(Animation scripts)
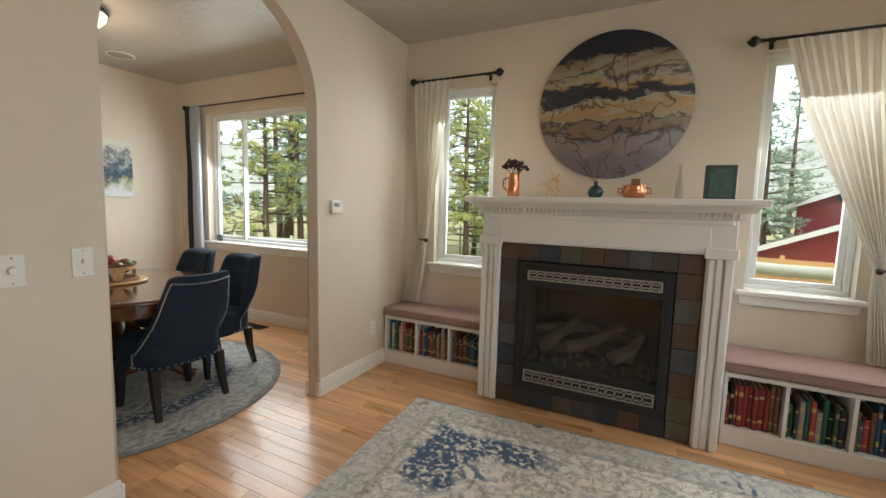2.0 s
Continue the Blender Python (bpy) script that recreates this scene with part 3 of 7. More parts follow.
def curtain_rod(m, a, c, z, label, finials=(True, True), r=0.009):
    """A rod with knobbed finials and brackets; local y points out of the room."""
    rod = thing("curtain_rod", label, "curtain rod", m, group="curtain rods")
    bm = bmesh.new()
    tube(bm, [(a, -0.075, z), (c, -0.075, z)], r, 12)
    part("rod", bm, dark_bronze, rod)
    for x, s, on in ((a, -1, finials[0]), (c, 1, finials[1])):
        if on:
            bm = bmesh.new()
            lathe(bm, [(0.010, 0), (0.016, 0.006), (0.010, 0.016), (0.020, 0.026), (0.034, 0.045), (0.026, 0.064), (0.010, 0.078), (0.003, 0.085)], 12, Matrix.Translation((x, -0.075, z)) @ Matrix.Rotation(radians(90 * s), 4, "Y"))
            part("finial", bm, dark_bronze, rod)
        bm = bmesh.new()
        xb = x - s * 0.05
        tube(bm, [(xb, -0.002, z), (xb, -0.06, z - 0.004), (xb, -0.082, z - 0.012)], 0.007, 8)
        box(bm, xb - 0.012, xb + 0.012, -0.008, -0.001, z - 0.035, z + 0.035, 0.003, 1)
        part("bracket", bm, dark_bronze, rod)
    return rod


def holdback(m, x, z, s=1):
    hb = thing("curtain_holdback", "dark bronze curtain holdback with a knob", "holdback", m, group="curtain holdbacks")
    bm = bmesh.new()
    tube(bm, [(x, -0.002, z), (x, -0.09, z), (x - s * 0.02, -0.12, z), (x - s * 0.08, -0.13, z + 0.004)], 0.006, 8)
    part("arm", bm, dark_bronze, hb)
    bm = bmesh.new()
    ball(bm, (x - s * 0.085, -0.13, z), 0.018)
    part("knob", bm, dark_bronze, hb)


NL = Matrix.Translation((0, NO, 0))
curtain_rod(NL, -2.10, -1.435, 2.385, "dark bronze curtain rod with knobbed finials")
curtain_rod(NL, 0.25, 0.92, 2.375, "dark bronze curtain rod with knobbed finials")
curtain("curtain", NL @ pose(0, -0.075, 0), [(2.405, -2.13, -1.79, 0.5), (1.7, -2.10, -1.87, 0.9), (1.25, -2.085, -1.96, 0.7), (1.05, -2.085, -1.995, 0.5), (0.85, -2.14, -2.01, 0.7), (0.505, -2.245, -2.07, 1)], 6, 0.022, cream_cloth, "cream curtain tied back to the side of the window")
curtain("curtain", NL @ pose(0, -0.075, 0), [(2.395, 0.355, 0.925, 0.35), (1.95, 0.475, 0.935, 0.7), (1.65, 0.60, 0.94, 0.9), (1.25, 0.775, 0.935, 0.8), (1.055, 0.855, 0.93, 0.5), (0.9, 0.855, 0.955, 0.7), (0.525, 0.88, 1.06, 1)], 11, 0.013, cream_cloth, "cream sheer curtain swept aside and tied back")
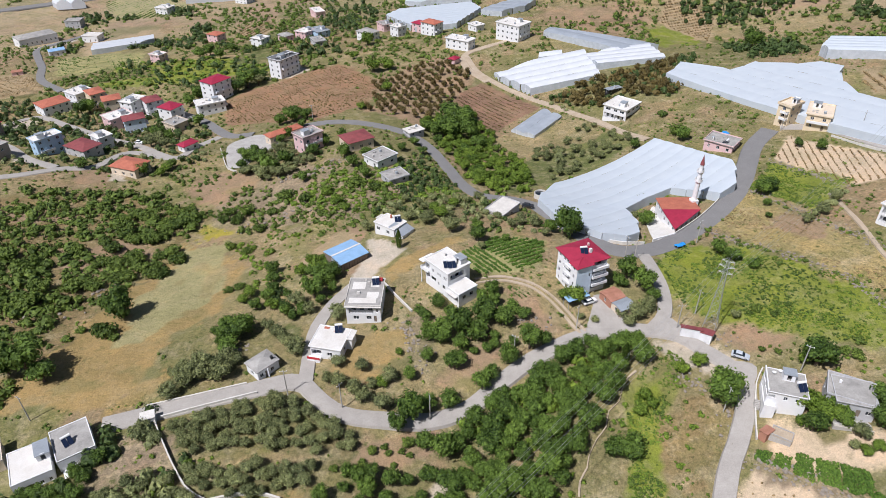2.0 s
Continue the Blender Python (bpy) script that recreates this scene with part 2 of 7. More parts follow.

To do >> Write out every entry again word for word, without any of the pictures.

Response >>
2.0 s
Continue the Blender Python (bpy) script that recreates this scene with part 3 of 7. More parts follow.
def curtain_rod(m, a, c, z, label, finials=(True, True), r=0.009):
    """A rod with knobbed finials and brackets; local y points out of the room."""
    rod = thing("curtain_rod", label, "curtain rod", m, group="curtain rods")
    bm = bmesh.new()
    tube(bm, [(a, -0.075, z), (c, -0.075, z)], r, 12)
    part("rod", bm, dark_bronze, rod)
    for x, s, on in ((a, -1, finials[0]), (c, 1, finials[1])):
        if on:
            bm = bmesh.new()
            lathe(bm, [(0.010, 0), (0.016, 0.006), (0.010, 0.016), (0.020, 0.026), (0.034, 0.045), (0.026, 0.064), (0.010, 0.078), (0.003, 0.085)], 12, Matrix.Translation((x, -0.075, z)) @ Matrix.Rotation(radians(90 * s), 4, "Y"))
            part("finial", bm, dark_bronze, rod)
        bm = bmesh.new()
        xb = x - s * 0.05
        tube(bm, [(xb, -0.002, z), (xb, -0.06, z - 0.004), (xb, -0.082, z - 0.012)], 0.007, 8)
        box(bm, xb - 0.012, xb + 0.012, -0.008, -0.001, z - 0.035, z + 0.035, 0.003, 1)
        part("bracket", bm, dark_bronze, rod)
    return rod


def holdback(m, x, z, s=1):
    hb = thing("curtain_holdback", "dark bronze curtain holdback with a knob", "holdback", m, group="curtain holdbacks")
    bm = bmesh.new()
    tube(bm, [(x, -0.002, z), (x, -0.09, z), (x - s * 0.02, -0.12, z), (x - s * 0.08, -0.13, z + 0.004)], 0.006, 8)
    part("arm", bm, dark_bronze, hb)
    bm = bmesh.new()
    ball(bm, (x - s * 0.085, -0.13, z), 0.018)
    part("knob", bm, dark_bronze, hb)


NL = Matrix.Translation((0, NO, 0))
curtain_rod(NL, -2.10, -1.435, 2.385, "dark bronze curtain rod with knobbed finials")
curtain_rod(NL, 0.25, 0.92, 2.375, "dark bronze curtain rod with knobbed finials")
curtain("curtain", NL @ pose(0, -0.075, 0), [(2.405, -2.13, -1.79, 0.5), (1.7, -2.10, -1.87, 0.9), (1.25, -2.085, -1.96, 0.7), (1.05, -2.085, -1.995, 0.5), (0.85, -2.14, -2.01, 0.7), (0.505, -2.245, -2.07, 1)], 6, 0.022, cream_cloth, "cream curtain tied back to the side of the window")
curtain("curtain", NL @ pose(0, -0.075, 0), [(2.395, 0.355, 0.925, 0.35), (1.95, 0.475, 0.935, 0.7), (1.65, 0.60, 0.94, 0.9), (1.25, 0.775, 0.935, 0.8), (1.055, 0.855, 0.93, 0.5), (0.9, 0.855, 0.955, 0.7), (0.525, 0.88, 1.06, 1)], 11, 0.013, cream_cloth, "cream sheer curtain swept aside and tied back")
2.0 s
Continue the Blender Python (bpy) script that recreates this scene with part 2 of 7. More parts follow.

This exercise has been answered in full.